Vous parliez de votre nouveau label au début de l’interview. Vous pouvez me parler de Yotanka ? Comment êtes-vous arrivés chez eux ?
Antoine : on savait qu’ils aimaient bien BRNS depuis longtemps. De notre côté cela n’allait plus trop avec PIAS, c’est devenu une très grosse boîte qui ne s’intéresse plus trop aux petits projets indés. Ils ont pris une autre route, on ne s’y retrouvait plus trop et eux non plus. On aime beaucoup les Ropoporose, on est amis aussi avec Richard Gauvin des Rockomotives. C’est Richard qui nous a fait faire le disque avec les Ropoporose, 2 titres chacun sur un 45 tours. C’est comme ça qu’on est allés vers Yotanka. C’est une structure qui nous correspond mieux, ils sont plus réactifs car ils ont moins de sorties tout le temps, ils travaillent sur du long terme.
Un gros label estime le temps de ton disque à 3 mois et après c’est terminé.
Nous, on tourne beaucoup, longtemps, de nouveaux territoires s’ouvrent tout le temps, il faut donc relancer régulièrement la promo.
C’est vrai que vous tournez beaucoup et beaucoup à l’étranger. Vous avez dû en vivre des moments improbables non ?

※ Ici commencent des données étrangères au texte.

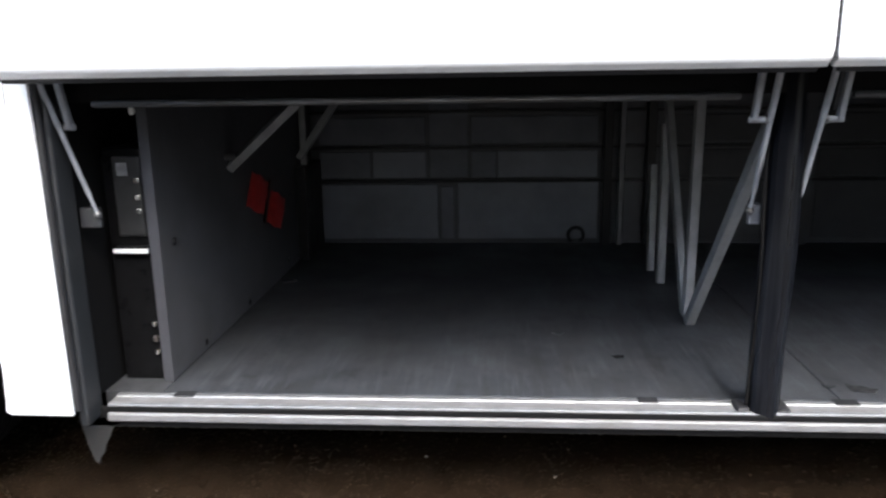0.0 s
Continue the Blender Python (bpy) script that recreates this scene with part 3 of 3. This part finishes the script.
# sill: ridged threshold, rubber channel, outer lip
sill = part("bay_threshold", prism([(0.1085, 0.290), (0.1085, 0.3360), (0.110, 0.3395), (0.114, 0.3410), (0.124, 0.3410), (0.128, 0.3400), (0.130, 0.3380), (0.167, 0.3385), (0.169, 0.3420), (0.173, 0.3437), (0.190, 0.3437), (0.1962, 0.341), (0.1962, 0.290)], LEFT + 0.05, RIGHT - 0.03), TREAD, coach, "ridged bright aluminium threshold", smooth=True)
part("threshold_groove", prism([(0.1302, 0.320), (0.1302, 0.3388), (0.1668, 0.3394), (0.1668, 0.320)], LEFT + 0.05, RIGHT - 0.03), LIP_ALU, sill, "dull groove between the ridges")
part("sill_channel", prism([(0.100, 0.270), (0.100, 0.310), (0.1035, 0.309), (0.1055, 0.330), (0.1083, 0.334), (0.1083, 0.270)], LEFT, RIGHT), FASCIA, coach, "black rubber channel along the sill", smooth=True)
part("sill_lip", prism([(0.089, 0.292), (0.086, 0.295), (0.0865, 0.314), (0.089, 0.3180), (0.096, 0.3190), (0.101, 0.315), (0.101, 0.288)], LEFT + 0.06, RIGHT + 0.30), LIP_ALU, coach, "dull aluminium lip along the sill", smooth=True)
for x, w in ((-0.62, 0.070), (0.86, 0.062), (1.46, 0.075), (3.02, 0.065)):
    part("striker_plate", box(x - w / 2, x + w / 2, 0.168, 0.206, 0.336, 0.3455, 0.002), RUBBER, coach, "black striker plate on the sill")
part("side_bracket", slab([(-0.940, 0.300), (-0.775, 0.300), (-0.800, 0.283), (-0.832, 0.262), (-0.842, 0.232), (-0.862, 0.205), (-0.868, 0.175), (-0.886, 0.156), (-0.890, 0.134), (-0.903, 0.142), (-0.908, 0.172), (-0.922, 0.205), (-0.926, 0.250)], 0.10, 0.108, 0.002), UNDER_GREY, coach, "dirty triangular bracket under the sill")

# head of the opening
part("head_fascia", box(LEFT, RIGHT + 0.02, 0.110, 0.150, 1.280, 1.420), FASCIA, coach, "black fascia over the opening")
for x0, x1 in ((LEFT + 0.13, 1.045), (1.345, RIGHT - 0.14)):
    part("head_rail", prism([(0.088, 1.268), (0.084, 1.274), (0.088, 1.282), (0.110, 1.284), (0.110, 1.264)], x0, x1), DULL_ALU, coach, smooth=True)

# jambs and the middle post
part("jamb", box(LEFT - 0.002, LEFT + 0.028, 0.034, 0.125, 0.300, 1.345, 0.008), JAMB, coach, "slate grey door jamb")
part("jamb_seal_and_glint", tube([(LEFT + 0.008, 0.022, 0.36), (LEFT + 0.006, 0.020, 0.8), (LEFT + 0.008, 0.022, 1.34)], 0.010, 8), RUBBER, coach, smooth=True)
part("jamb", box(RIGHT - 0.018, RIGHT + 0.003, 0.034, 0.1065, 0.334, 1.345, 0.006), FASCIA, coach, "black door jamb")
part("jamb_seal_and_glint", tube([(RIGHT - 0.012, 0.020, 0.35), (RIGHT - 0.010, 0.018, 0.85), (RIGHT - 0.012, 0.020, 1.34)], 0.010, 8), BLACK, coach, smooth=True)
# thin slate-grey line that paints the highlight along the right jamb
part("jamb_seal_and_glint", tube([(RIGHT - 0.030, 0.050, 0.36), (RIGHT - 0.026, 0.048, 0.60), (RIGHT - 0.024, 0.046, 1.0), (RIGHT - 0.022, 0.046, 1.30)], 0.003, 8), JAMB, coach, smooth=True)

bm = bmesh.new()
rings = []
for i in range(25):
    z = 0.298 + 1.062 * i / 24
    flare = 0.012 * max(0.0, 1 - (z - 0.298) / 0.05)
    sway = 0.003 * math.sin(z * 9)
    x0 = 1.149 - flare + sway + 0.012 * max(0.0, min(1.0, (z - 1.12) / 0.12))
    x1 = 1.234 + flare + sway + 0.010 * math.sin(3.0 * (z - 0.3))
    loop = [(x0 + 0.004, 0.168)]
    for k in range(9):
        a = math.pi * (1 - k / 8)
        dent = 0.006 * math.exp(-((k - 3.4) / 0.9) ** 2)
        loop.append(((x0 + x1) / 2 + (x1 - x0) / 2 * math.cos(a), 0.146 - 0.044 * math.sin(a) ** 0.5 + dent))
    loop.append((x1 - 0.004, 0.168))
    rings.append([bm.verts.new((x, y, z)) for x, y in loop])
for a, b in zip(rings, rings[1:]):
    for k in range(11):
        bm.faces.new((a[k], a[(k + 1) % 11], b[(k + 1) % 11], b[k]))
bm.faces.new(rings[0])
bm.faces.new(rings[-1][::-1])
post = part("bay_post", bm, POST, coach, "worn glossy black post between the two bays", smooth=True)
for s in (-1, 1):
    wave = [(1.191 + s * (0.046 + 0.005 * math.sin(z * 8.0 + s)), 0.128, z) for z in [0.36 + 0.05 * i for i in range(19)]]
    part("edge_seal", tube(wave, 0.005, 8), FASCIA, post, smooth=True)
    bm = box(1.190 + s * 0.058 - 0.020, 1.190 + s * 0.058 + 0.020, 0.116, 0.185, 0.318, 0.352, 0.007)
    for v in bm.verts:
        v.co += 0.006 * noise.noise_vector(v.co * 60)
    part("post_foot", bm, RUBBER, post, "torn black rubber foot")

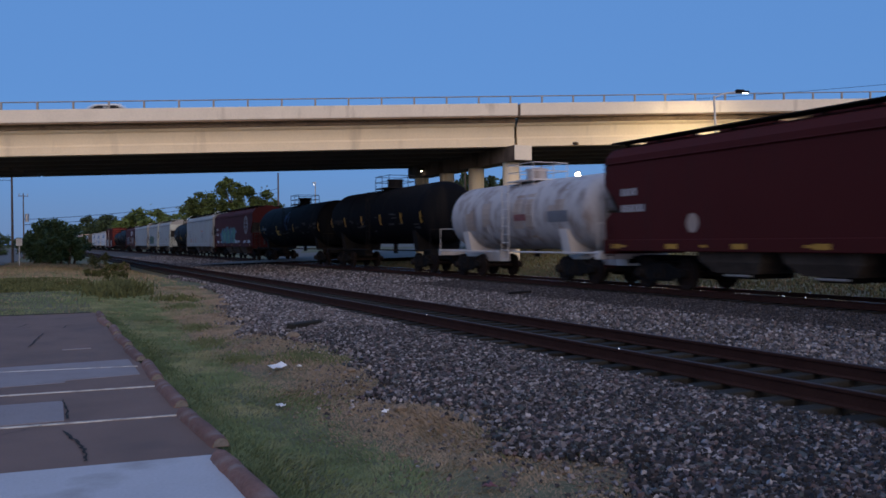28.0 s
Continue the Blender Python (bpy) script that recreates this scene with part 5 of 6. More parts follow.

Tim : le plus improbable, c’était en Estonie dans un festival de showcases. Dans les showcases, tu arrives, tu joues 30 minutes et tu te barres. Tous les groupes qui étaient passés n’étaient pas terribles. On s’est mis à jouer tout timidement et le public a adoré. On a eu le droit à une standing ovation, on a été le seul groupe a faire un rappel.
La scène belge est assez incroyable. Vous pouvez m’en parler, me parler d’artistes belges qu’il faut à tout pris suivre ?
Tim : en Belgique il y a plein de groupes qui deviennent très gros, qui font le buzz à fond, surtout la scène hip hop qui est en train d’exploser mais on ne les connaît pas. Il y a Angèle qui est entrée dans la place ! C’est la sœur de Roméo Elvis qui cartonne en Belgique. Le Colisée est en train de monter aussi, c’est très bien !
Antoine : en pop indé finalement il n’y a pas énormément de trucs. Il y a Monolithe Noir, de l’électro très sombre, qui va sûrement cartonner à un moment donné. Il y a aussi Marc Mélia qui vient de sortir un disque. Il fait des trucs assez fou tout seul au synthé.
Merci, je vais écouter tout ça ! Merci Tim et Antoine.